The New Era of Software Engineering

Why AI is a genuine, structural shift in software engineering, not the usual hype, and why one person can now ship what used to take a team.

Read the original on Medium

We've heard this phrase many times before, but this time it's different.

Software Engineering 3.0 is finally here.

To understand why this era is truly new, it helps to look at how software engineering has evolved over time.

From punch cards to abstractions

The first era of software engineering was deeply tied to hardware. Developers worked with punch cards and extremely low-level instructions. Writing software required an intimate understanding of how machines worked internally. Every operation was manual, rigid, and unforgiving.

Then came higher-level programming languages. These languages abstracted away much of the underlying complexity, memory management, hardware interaction, and instruction sequencing. Engineers no longer needed to think about transistors or CPU cycles for most problems. Productivity exploded. Software became more accessible, more scalable, and far more powerful.

This shift didn't eliminate engineers; it freed them. It allowed them to focus on logic, systems, and problem-solving rather than the mechanics of the machine.

AI as the assembly line of software

Today, we're entering the third major era.

With the rise of modern AI systems, a significant portion of code writing itself is being automated. The best analogy is the transformation of traditional manufacturing.

Before automation, every task on the factory floor required a human. Tightening bolts, drilling holes, assembling parts, everything was manual. Automation didn't kill manufacturing or engineering. Instead, repetitive labor was taken over by machines, and humans moved into more critical, higher-leverage roles: design, oversight, optimization, and innovation.
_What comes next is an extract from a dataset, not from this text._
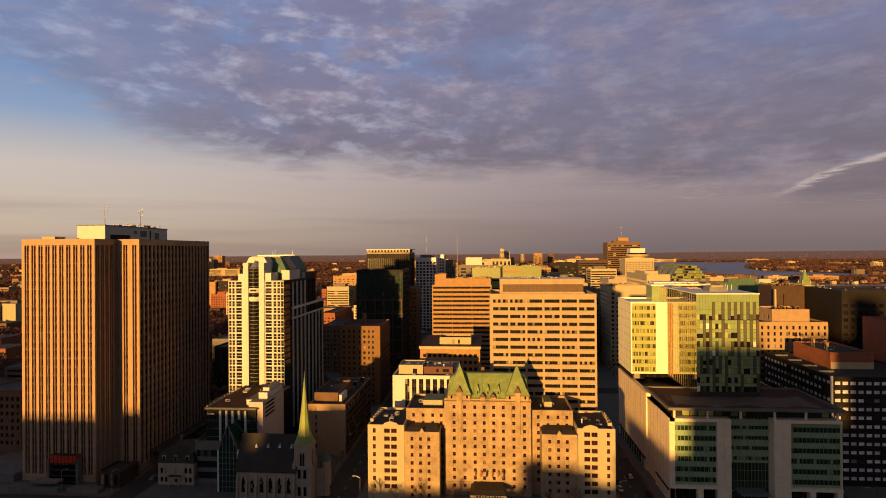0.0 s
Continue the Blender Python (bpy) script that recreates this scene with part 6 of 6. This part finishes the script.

Software engineering is undergoing the same transformation. AI will increasingly handle:

  • Writing boilerplate code
  • Generating components
  • Implementing standard patterns
  • Refactoring and optimizing existing code

This doesn't mean the end of software engineers.

It means the end of software engineering as we've known it.
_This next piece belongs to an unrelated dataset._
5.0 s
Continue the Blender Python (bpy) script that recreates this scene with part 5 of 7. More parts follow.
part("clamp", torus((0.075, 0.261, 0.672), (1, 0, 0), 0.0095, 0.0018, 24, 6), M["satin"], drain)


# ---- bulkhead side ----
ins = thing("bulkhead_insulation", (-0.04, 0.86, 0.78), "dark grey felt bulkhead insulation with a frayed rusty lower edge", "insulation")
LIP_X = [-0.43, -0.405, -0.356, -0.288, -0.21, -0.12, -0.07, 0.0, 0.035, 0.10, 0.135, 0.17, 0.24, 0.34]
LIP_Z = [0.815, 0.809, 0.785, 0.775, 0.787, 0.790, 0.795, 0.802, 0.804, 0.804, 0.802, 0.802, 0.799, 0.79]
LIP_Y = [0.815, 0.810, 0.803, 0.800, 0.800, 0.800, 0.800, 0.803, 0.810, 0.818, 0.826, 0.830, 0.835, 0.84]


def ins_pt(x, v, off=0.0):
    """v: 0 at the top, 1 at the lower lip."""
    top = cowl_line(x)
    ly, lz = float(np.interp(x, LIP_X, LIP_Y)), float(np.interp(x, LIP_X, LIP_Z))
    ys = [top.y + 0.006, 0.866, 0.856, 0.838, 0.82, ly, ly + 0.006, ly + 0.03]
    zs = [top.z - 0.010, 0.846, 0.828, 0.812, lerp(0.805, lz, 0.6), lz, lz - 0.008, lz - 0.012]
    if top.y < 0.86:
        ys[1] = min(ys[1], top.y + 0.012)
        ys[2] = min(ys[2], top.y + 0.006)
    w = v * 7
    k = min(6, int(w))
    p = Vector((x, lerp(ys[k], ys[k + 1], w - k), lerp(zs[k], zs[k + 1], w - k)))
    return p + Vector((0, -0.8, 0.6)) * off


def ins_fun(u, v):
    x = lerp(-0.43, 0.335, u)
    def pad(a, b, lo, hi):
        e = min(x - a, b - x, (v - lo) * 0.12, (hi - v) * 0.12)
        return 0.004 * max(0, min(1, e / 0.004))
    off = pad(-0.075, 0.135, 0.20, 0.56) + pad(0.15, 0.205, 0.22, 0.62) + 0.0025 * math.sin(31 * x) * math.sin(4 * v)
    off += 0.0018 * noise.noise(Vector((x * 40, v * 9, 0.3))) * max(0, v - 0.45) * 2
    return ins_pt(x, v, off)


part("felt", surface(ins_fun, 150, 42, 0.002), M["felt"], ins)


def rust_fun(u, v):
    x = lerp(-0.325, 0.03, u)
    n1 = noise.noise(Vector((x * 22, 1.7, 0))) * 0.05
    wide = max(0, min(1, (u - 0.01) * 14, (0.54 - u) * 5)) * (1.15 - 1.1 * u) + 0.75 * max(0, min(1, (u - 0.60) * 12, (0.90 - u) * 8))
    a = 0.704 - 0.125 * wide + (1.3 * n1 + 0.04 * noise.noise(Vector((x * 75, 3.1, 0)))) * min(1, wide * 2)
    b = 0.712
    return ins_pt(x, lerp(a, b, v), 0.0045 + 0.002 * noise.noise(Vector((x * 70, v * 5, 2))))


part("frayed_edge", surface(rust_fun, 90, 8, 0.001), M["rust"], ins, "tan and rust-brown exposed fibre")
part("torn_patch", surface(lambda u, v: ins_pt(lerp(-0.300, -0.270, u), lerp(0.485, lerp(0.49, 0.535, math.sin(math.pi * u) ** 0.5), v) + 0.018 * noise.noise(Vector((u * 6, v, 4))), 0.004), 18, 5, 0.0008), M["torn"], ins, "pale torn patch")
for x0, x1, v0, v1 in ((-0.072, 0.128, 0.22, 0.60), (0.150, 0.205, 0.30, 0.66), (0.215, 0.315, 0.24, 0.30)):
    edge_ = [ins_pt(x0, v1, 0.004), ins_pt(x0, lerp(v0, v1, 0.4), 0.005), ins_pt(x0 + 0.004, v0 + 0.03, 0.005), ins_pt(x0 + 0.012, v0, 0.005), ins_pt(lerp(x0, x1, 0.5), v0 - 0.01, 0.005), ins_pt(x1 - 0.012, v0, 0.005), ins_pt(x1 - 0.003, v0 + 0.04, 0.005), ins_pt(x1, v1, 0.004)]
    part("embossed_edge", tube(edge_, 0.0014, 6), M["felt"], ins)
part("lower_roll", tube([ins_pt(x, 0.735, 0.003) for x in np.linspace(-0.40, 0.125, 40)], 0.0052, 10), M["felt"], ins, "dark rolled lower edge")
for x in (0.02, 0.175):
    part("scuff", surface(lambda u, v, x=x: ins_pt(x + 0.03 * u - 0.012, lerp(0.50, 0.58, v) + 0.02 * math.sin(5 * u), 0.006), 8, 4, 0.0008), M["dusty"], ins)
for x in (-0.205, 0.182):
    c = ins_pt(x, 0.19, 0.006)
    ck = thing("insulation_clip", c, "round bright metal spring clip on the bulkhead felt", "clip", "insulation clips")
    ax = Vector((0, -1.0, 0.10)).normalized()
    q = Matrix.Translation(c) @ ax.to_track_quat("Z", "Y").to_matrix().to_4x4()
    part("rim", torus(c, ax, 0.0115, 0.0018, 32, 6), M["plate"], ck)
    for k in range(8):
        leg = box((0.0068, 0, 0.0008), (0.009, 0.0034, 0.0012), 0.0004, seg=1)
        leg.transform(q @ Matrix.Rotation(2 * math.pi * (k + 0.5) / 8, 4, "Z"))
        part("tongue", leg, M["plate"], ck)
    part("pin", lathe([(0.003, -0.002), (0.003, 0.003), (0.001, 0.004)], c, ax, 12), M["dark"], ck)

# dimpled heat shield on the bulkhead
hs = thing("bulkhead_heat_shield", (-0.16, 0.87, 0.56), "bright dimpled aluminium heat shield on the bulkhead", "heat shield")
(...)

The shift in responsibility

In this new era, engineers will be less focused on typing code and more focused on intent, correctness, and system behavior. The core responsibilities will shift toward:

  • Defining system architecture
  • Designing clear interfaces and boundaries
  • Ensuring systems behave as intended
  • Verifying correctness, performance, and security
  • Improving existing systems and designing better ones

Engineers will act more like systems architects and conductors, ensuring that all parts of the system, human-written or AI-generated, work together harmoniously.

The skill that will matter most is not syntax, but judgment.

Software Engineering 3.0

Software Engineering 3.0 is not about replacing engineers with AI. It's about elevating the role of the engineer.
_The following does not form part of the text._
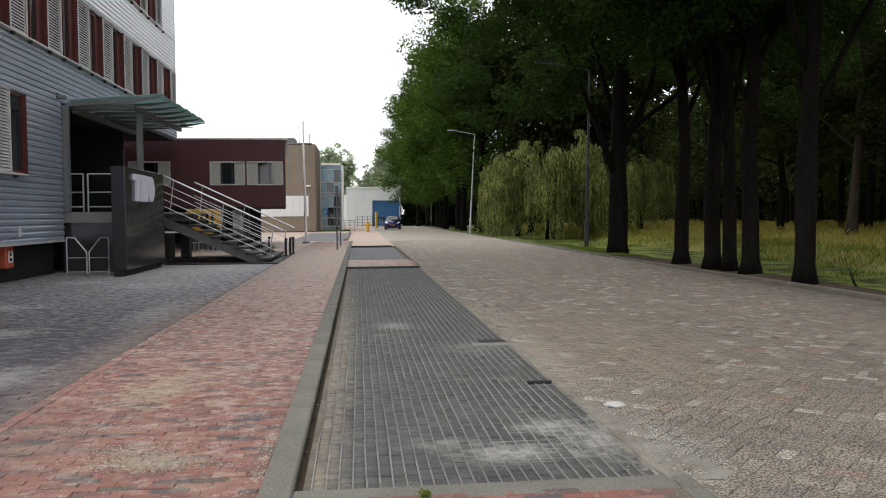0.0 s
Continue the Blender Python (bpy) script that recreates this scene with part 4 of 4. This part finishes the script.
def skip_bin():
    r = empty("yellow_container", pose(-6.7, 34.4, 0.1))
    tagged(r, "yellow ribbed metal container under the raised wing", "container")
    part("body", bx(B(), -0.66, 0.66, -0.5, 0.5, 0.65, 1.75, 0.03), M["yellow"], r)
    for k in range(6):
        x = -0.55 + k * 0.22
        part("rib", bx(B(), x - 0.03, x + 0.03, -0.56, -0.5, 0.7, 1.7), M["yellow"], r)
    for k in range(5):
        x = -0.44 + k * 0.22
        part("slot", bx(B(), x - 0.06, x + 0.06, -0.512, -0.498, 1.0, 1.55), M["dark"], r, "dark slot")
    for x in (-0.5, 0.5):
        part("wheel", rod(B(), (x, -0.3, 0.16), (x, 0.3, 0.16), 0.26, n=14), M["dark_steel"], r)
    part("chassis", bx(B(), -0.6, 0.6, -0.4, 0.4, 0.4, 0.65), M["dark_steel"], r)
    return r


skip_bin()


def white_van_box():
    r = empty("white_cabinet", pose(-6.85, 44.8, 0))
    tagged(r, "narrow white metal cabinet under the raised wing", "cabinet")
    part("body", bx(B(), -0.26, 0.26, -0.2, 0.2, 0.08, 1.9, 0.02), M["white"], r)
    part("door", bx(B(), -0.22, 0.22, -0.225, -0.2, 0.2, 1.8), M["white_panel"], r)
    part("foot", bx(B(), -0.22, 0.22, -0.18, 0.18, -0.02, 0.08), M["dark_steel"], r)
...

Just as abstraction layers once removed the need to think about hardware, AI is now removing the need to write large amounts of routine code. What remains is the work that truly matters: understanding problems deeply, designing robust systems, and continuously improving them.

The engineers who thrive in this era will not be those who write the most code, but those who understand systems the best.

And that's what makes this era genuinely new and exciting.